Extracted data →
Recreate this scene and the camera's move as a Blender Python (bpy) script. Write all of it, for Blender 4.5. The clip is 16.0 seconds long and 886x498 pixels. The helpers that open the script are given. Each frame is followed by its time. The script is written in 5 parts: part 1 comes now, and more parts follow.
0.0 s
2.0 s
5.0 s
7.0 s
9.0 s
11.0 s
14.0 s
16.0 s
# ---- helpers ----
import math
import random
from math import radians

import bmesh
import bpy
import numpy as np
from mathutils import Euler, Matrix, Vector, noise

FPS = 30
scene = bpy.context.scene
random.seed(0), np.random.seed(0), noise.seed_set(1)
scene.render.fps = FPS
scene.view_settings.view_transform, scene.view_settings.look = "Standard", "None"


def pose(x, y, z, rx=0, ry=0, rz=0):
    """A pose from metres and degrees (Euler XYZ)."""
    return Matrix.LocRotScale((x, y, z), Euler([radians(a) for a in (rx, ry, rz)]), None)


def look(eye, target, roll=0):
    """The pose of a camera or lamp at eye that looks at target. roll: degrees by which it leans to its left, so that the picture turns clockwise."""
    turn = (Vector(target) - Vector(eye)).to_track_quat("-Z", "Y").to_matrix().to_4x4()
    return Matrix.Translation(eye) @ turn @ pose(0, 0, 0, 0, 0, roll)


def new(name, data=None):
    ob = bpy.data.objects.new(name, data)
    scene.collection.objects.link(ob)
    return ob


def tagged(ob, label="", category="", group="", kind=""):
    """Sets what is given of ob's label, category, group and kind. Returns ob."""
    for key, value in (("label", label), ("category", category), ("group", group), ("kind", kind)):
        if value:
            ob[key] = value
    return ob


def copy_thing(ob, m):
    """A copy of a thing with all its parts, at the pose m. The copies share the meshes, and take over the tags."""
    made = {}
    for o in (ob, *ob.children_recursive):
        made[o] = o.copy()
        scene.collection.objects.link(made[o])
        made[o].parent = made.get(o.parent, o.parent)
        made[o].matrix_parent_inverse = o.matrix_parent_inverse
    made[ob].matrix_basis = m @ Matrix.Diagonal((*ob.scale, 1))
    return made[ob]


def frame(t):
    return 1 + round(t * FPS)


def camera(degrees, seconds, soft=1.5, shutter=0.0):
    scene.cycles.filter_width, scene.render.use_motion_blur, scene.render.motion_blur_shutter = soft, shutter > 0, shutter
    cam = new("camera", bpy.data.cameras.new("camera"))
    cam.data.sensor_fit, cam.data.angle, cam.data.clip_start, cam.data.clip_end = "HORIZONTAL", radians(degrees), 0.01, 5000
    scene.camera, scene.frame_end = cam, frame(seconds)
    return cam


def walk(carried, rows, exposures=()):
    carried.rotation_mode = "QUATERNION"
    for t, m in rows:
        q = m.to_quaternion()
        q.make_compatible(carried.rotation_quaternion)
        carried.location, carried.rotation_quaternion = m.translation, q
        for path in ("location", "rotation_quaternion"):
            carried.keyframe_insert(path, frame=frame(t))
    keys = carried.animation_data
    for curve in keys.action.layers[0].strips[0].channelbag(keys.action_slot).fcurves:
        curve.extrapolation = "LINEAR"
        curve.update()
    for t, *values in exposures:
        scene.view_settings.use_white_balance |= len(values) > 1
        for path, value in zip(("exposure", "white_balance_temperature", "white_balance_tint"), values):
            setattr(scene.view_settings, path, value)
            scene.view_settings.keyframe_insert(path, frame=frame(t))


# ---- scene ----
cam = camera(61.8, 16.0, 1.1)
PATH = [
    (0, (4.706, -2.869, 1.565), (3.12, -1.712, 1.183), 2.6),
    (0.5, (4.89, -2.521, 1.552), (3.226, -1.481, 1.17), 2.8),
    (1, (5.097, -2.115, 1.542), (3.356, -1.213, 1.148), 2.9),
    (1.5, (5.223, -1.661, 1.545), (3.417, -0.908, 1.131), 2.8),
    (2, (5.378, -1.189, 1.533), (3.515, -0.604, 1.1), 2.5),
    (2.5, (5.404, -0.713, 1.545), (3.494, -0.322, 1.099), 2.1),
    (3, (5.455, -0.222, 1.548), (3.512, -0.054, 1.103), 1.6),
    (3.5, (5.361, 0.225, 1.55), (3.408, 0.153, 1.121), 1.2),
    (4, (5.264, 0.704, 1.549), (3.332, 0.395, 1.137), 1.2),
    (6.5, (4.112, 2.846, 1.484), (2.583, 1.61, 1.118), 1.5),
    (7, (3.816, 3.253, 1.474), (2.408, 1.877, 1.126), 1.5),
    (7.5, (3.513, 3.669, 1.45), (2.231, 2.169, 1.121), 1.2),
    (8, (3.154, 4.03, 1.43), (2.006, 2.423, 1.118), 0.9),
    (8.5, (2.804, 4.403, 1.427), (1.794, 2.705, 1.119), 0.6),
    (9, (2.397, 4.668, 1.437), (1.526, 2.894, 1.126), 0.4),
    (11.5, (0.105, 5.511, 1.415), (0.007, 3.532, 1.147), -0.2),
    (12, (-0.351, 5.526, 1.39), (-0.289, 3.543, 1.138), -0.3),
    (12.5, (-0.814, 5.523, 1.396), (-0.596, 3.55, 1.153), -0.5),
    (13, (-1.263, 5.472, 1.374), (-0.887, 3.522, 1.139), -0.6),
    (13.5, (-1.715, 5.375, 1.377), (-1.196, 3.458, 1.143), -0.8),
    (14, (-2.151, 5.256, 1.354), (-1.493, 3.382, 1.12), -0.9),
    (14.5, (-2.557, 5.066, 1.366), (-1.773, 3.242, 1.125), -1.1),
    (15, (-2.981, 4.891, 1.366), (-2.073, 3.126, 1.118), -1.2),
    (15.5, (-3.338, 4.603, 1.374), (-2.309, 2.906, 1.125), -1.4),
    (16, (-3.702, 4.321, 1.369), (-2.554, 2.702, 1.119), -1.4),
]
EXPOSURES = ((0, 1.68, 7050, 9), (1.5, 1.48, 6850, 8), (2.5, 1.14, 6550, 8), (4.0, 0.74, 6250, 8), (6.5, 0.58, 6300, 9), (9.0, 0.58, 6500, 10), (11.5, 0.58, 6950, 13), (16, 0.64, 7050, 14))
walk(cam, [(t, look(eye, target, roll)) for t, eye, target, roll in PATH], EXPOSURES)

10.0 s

Directions for this task → Exactly the lines above from the one with "q.make_compatible(carried.rotation_quaternion)" to the one with "scene.view_settings.keyframe_insert(path, frame=frame(t))", both included, are to be quoted; leave the rest out.

Correct output →
        q.make_compatible(carried.rotation_quaternion)
        carried.location, carried.rotation_quaternion = m.translation, q
        for path in ("location", "rotation_quaternion"):
            carried.keyframe_insert(path, frame=frame(t))
    keys = carried.animation_data
    for curve in keys.action.layers[0].strips[0].channelbag(keys.action_slot).fcurves:
        curve.extrapolation = "LINEAR"
        curve.update()
    for t, *values in exposures:
        scene.view_settings.use_white_balance |= len(values) > 1
        for path, value in zip(("exposure", "white_balance_temperature", "white_balance_tint"), values):
            setattr(scene.view_settings, path, value)
            scene.view_settings.keyframe_insert(path, frame=frame(t))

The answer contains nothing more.